After data collection, visualizations can be generated: a plot of file size versus SSIM for each codec highlights efficiency, while a separate plot of quality setting versus file size shows how each codec scales. Logarithmic scaling of the quality axis can make low‑quality regions more readable.

To avoid over‑generalizing from a single image, the same procedure should be applied to a diverse set of photographs, screenshots, and rendered graphics. Statistical measures such as median SSIM improvement or average size reduction provide a more reliable picture of overall performance.

Interpreting Results and Making Decisions

When the data is examined, AVIF may show a clear advantage in SSIM at lower file sizes, while JPEG may retain higher scores at very high quality settings. The decision point often rests on the target audience: if most users access the site over high‑speed connections, the marginal size gain from AVIF could be less valuable than the broader compatibility of JPEG.

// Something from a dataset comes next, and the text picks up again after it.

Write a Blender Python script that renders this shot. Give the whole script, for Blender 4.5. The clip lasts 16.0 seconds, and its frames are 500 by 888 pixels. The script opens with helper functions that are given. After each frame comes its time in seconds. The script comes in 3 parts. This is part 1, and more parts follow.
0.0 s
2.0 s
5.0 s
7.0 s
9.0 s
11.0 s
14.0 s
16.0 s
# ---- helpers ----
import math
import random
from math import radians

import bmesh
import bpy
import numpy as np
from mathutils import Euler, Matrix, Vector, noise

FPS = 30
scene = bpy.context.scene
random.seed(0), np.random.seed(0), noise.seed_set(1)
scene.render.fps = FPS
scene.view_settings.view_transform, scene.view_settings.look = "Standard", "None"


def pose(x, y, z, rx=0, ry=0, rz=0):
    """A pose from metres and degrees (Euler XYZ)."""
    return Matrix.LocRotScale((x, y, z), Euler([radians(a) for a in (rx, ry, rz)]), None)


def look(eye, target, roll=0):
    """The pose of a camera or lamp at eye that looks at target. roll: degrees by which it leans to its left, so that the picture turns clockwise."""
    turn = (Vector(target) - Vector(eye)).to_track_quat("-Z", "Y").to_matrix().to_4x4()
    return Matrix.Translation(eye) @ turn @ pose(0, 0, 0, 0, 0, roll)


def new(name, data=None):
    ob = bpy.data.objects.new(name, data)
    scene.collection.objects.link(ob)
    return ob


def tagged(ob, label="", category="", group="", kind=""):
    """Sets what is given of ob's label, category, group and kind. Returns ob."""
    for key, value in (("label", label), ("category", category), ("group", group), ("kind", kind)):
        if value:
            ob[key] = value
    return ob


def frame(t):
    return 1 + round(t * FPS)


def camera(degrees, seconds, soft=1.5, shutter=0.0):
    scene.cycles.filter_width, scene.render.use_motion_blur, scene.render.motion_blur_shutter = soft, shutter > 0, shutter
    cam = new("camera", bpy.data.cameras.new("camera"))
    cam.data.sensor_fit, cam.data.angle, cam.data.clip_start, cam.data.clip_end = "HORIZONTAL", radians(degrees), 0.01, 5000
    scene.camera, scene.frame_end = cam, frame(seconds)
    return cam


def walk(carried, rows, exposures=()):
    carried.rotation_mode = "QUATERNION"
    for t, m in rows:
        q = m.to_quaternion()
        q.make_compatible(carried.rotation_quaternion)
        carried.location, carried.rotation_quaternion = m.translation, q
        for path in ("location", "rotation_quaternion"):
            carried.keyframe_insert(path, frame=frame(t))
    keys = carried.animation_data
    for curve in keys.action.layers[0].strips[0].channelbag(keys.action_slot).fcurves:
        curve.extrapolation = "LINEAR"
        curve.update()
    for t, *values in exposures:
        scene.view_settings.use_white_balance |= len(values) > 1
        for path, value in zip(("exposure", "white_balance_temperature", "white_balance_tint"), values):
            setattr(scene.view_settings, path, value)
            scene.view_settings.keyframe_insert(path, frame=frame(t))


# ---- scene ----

Performance considerations also play a role. AVIF decoding can be slower on older browsers, which may increase page render time. Measuring decode latency on representative devices helps quantify this trade‑off. If the latency exceeds a predefined threshold, the team might choose JPEG for critical paths and reserve AVIF for optional high‑resolution assets.

Another factor is toolchain support. If the existing image processing pipeline already integrates JPEG optimizers and the team lacks expertise in AVIF, the cost of adopting a new codec must be weighed against the potential size savings. In many cases a hybrid approach-serving JPEG to legacy browsers and AVIF to modern ones-delivers the best overall experience.

Ultimately, the evaluation should be documented as a living artifact. Future projects can reuse the test scripts, parameter sets, and metric thresholds, reducing the effort needed for subsequent decisions. By treating codec selection as an iterative, data‑driven activity, teams ensure that their image delivery remains efficient, high‑quality, and aligned with business goals.